The quality of the ingredients is superb, and seafood makes up a significant part of the menu. Thin fillets of neatly sautéed rouget ($14.50) are so seductive, especially with a chunky olive gremolata, that I wondered why so few restaurants in this country serve this Mediterranean gem. Scallops ($15.50), which I ordered with a citrus-soy marinade, actually taste deeply like scallops, a rare thing nowadays. Mahi-mahi ($15) with rosemary cream is moist and delicate, while big-eye tuna ($17.50) has so much flavor it doesn't need one of the sauces.
Village Voice's Robert Sietsema reviews Mooncake Foods:
For all the recent attempts to reinvent the American diner, none has more appeal than Mooncake Foods. Obscurely located near the Holland Tunnel on Watts Street, the snug space is outfitted with a reasonable facsimile of diner furniture. Stools swivel along a counter, stick chairs flank rudimentary tables, and a pew stands in for the usual Naugahyde banquette. More important, the food's plainness evokes the kind of Greek-owned diner that has become a dwindling feature of the city's landscape.
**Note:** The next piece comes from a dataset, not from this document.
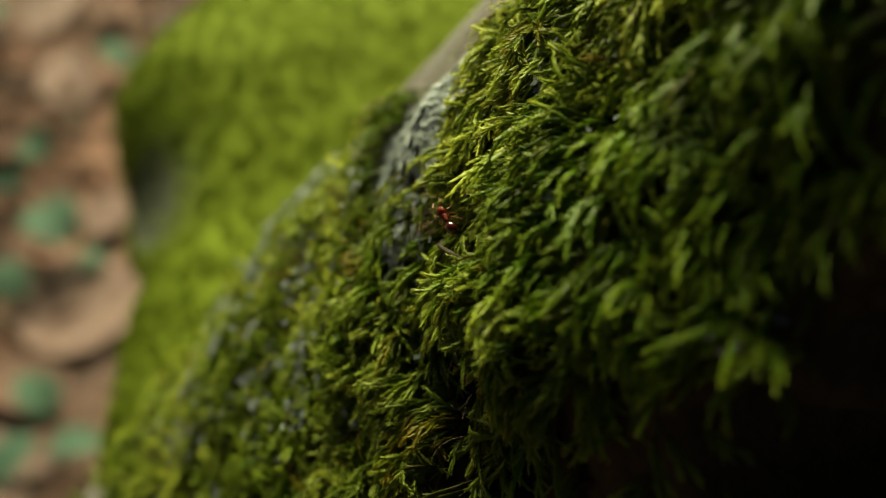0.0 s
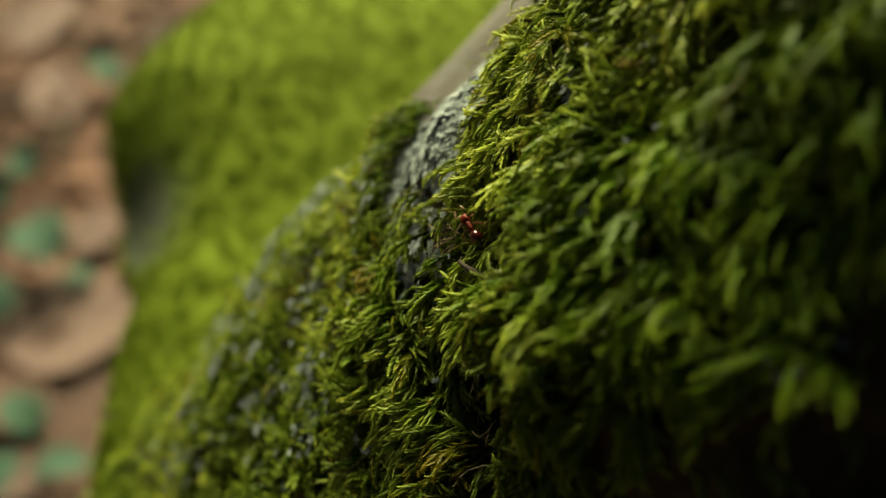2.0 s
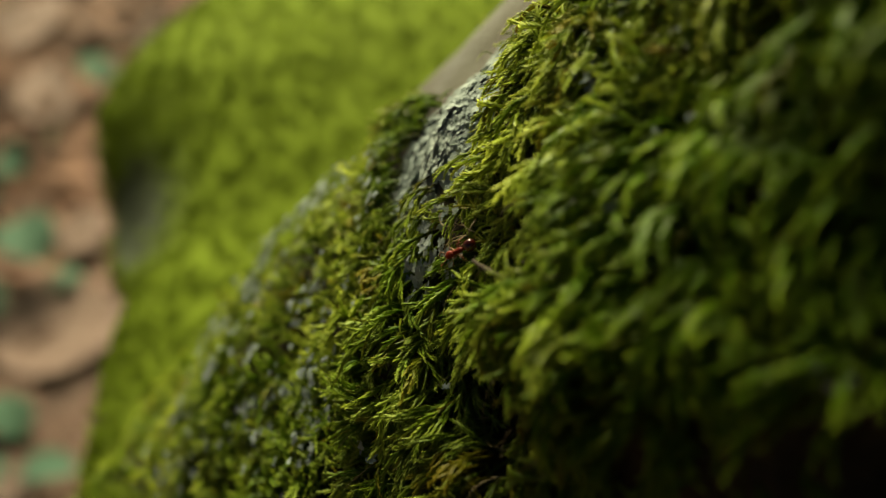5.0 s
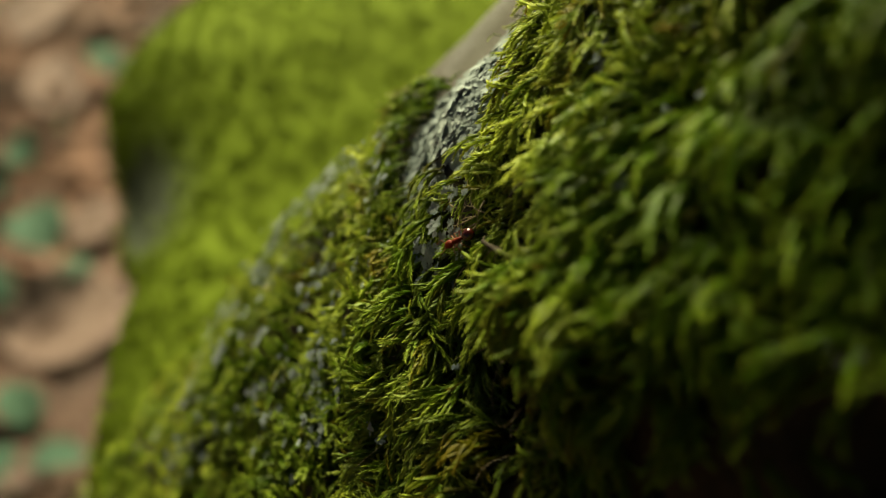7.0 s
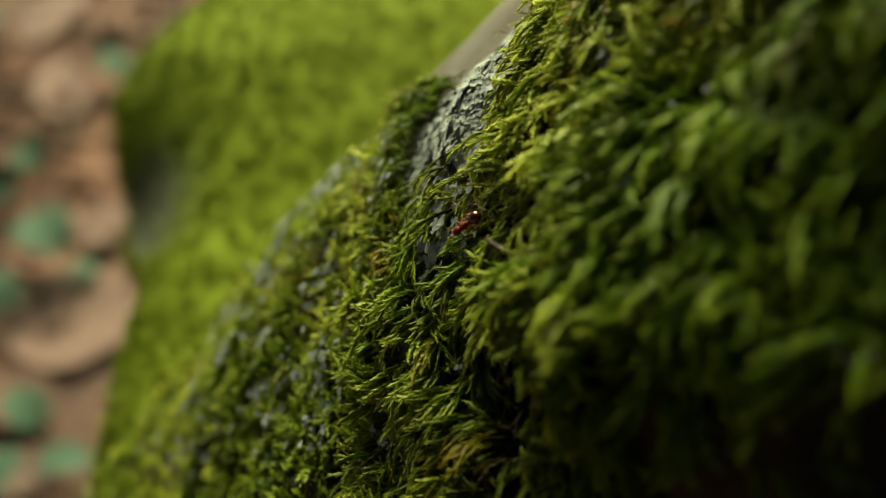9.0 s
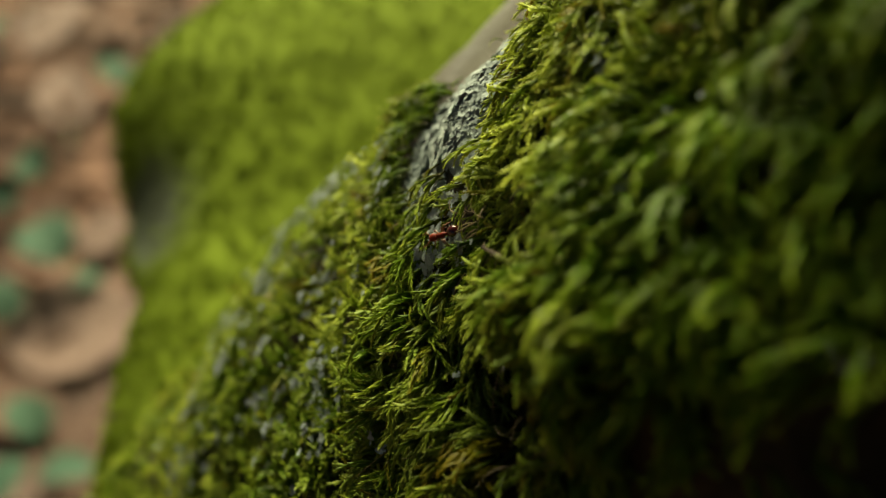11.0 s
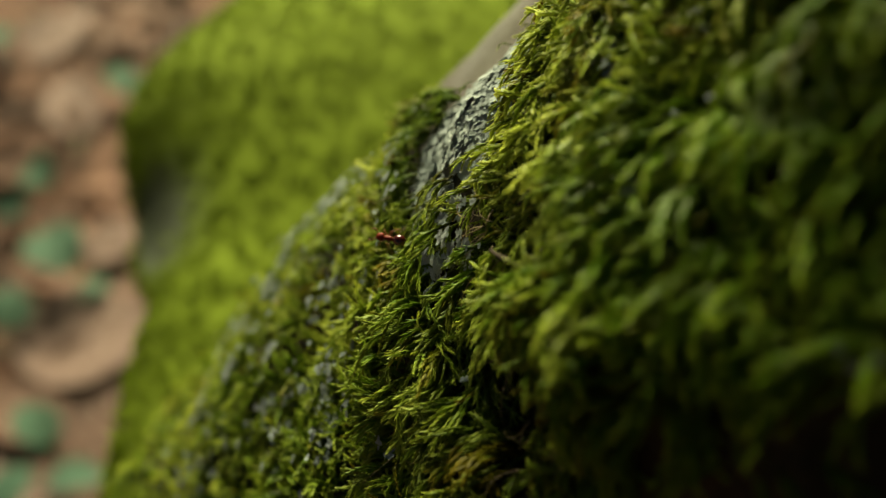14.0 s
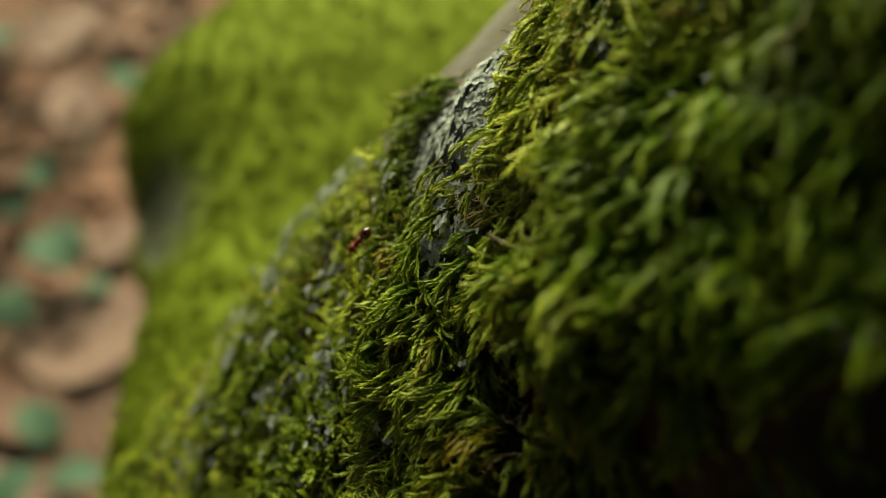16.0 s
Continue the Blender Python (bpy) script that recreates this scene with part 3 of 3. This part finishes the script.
# ---------- lichen ----------
def lichen_shape(seed):
    """A small leafy lichen: two tiers of rounded, notched lobes round a middle, their rims turned up."""
    r = np.random.RandomState(seed)
    verts, faces = [], []
    for lobes, reach, height in ((r.randint(7, 11), 1.0, 0.0), (r.randint(4, 7), 0.6, 0.09)):
        c = len(verts)
        verts.append(np.array([r.normal(0, 0.15), r.normal(0, 0.15), height]))
        for k in range(lobes):
            a = r.uniform(0, 2 * math.pi)
            length, lift, w = reach * r.uniform(0.4, 1.05), r.uniform(-0.05, 0.15), reach * r.uniform(0.15, 0.29)
            d, q, up, base = np.array([math.cos(a), math.sin(a), 0]), np.array([-math.sin(a), math.cos(a), 0]), np.array([0, 0, 1.0]), verts[c] + np.array([0, 0, r.uniform(-0.06, 0.06)])
            o = len(verts)
            verts.append(base + d * 0.62 * length + up * 0.10 * lift)
            rim = [(0.25, -0.6, 0.0), (0.60, -0.9, 0.35), (0.80, -1.3, 0.8), (1.0, -0.6, 1.0), (0.80, 0.0, 0.5), (1.05, 0.5, 1.0), (0.84, 1.3, 0.8), (0.62, 0.9, 0.35), (0.25, 0.6, 0.0)]
            for x, y, z in rim:
                verts.append(base + d * x * length * r.uniform(0.88, 1.1) + q * w * y * r.uniform(0.7, 1.2) + up * lift * z * r.uniform(0.5, 1.1))
            faces += [(o, o + 1 + j, o + 2 + j) for j in range(8)] + [(c, o + 1, o), (c, o, o + 9)]
    v, f = np.array(verts), np.array(faces)
    return np.vstack([v, v * [0.97, 0.97, 1] - [0, 0, 0.06]]), np.vstack([f, f[:, ::-1] + len(v)])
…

In line with contemporary tastes, however, the menu is light and vegetable-driven instead of greasy and starch-heavy. Instead of looking to European meat and potatoes for inspiration, Mooncake's menu is grounded in Asian cuisines. Standing in for chef's salad is a collection of meal-size Thai yums ($7-$8). The immense bowls brim with an idiosyncratic collection of greens and miniature plum tomatoes topped with a choice of grilled beef (good), seared tuna one step away from sashimi (better), hefty lemongrass shrimp (too sweet), grilled chicken breast (yawn), or broiled salmon (see below). Dry, these assemblages would be less than thrilling. But the piquant dressings, different for each salad, put the combinations across. Writhing and gyrating behind the counter, the cooks at Mooncake demonstrate no fear of fish sauce, chile paste, and other serious Asian flourishes eschewed by the nominally Thai places materializing in Brooklyn and Manhattan.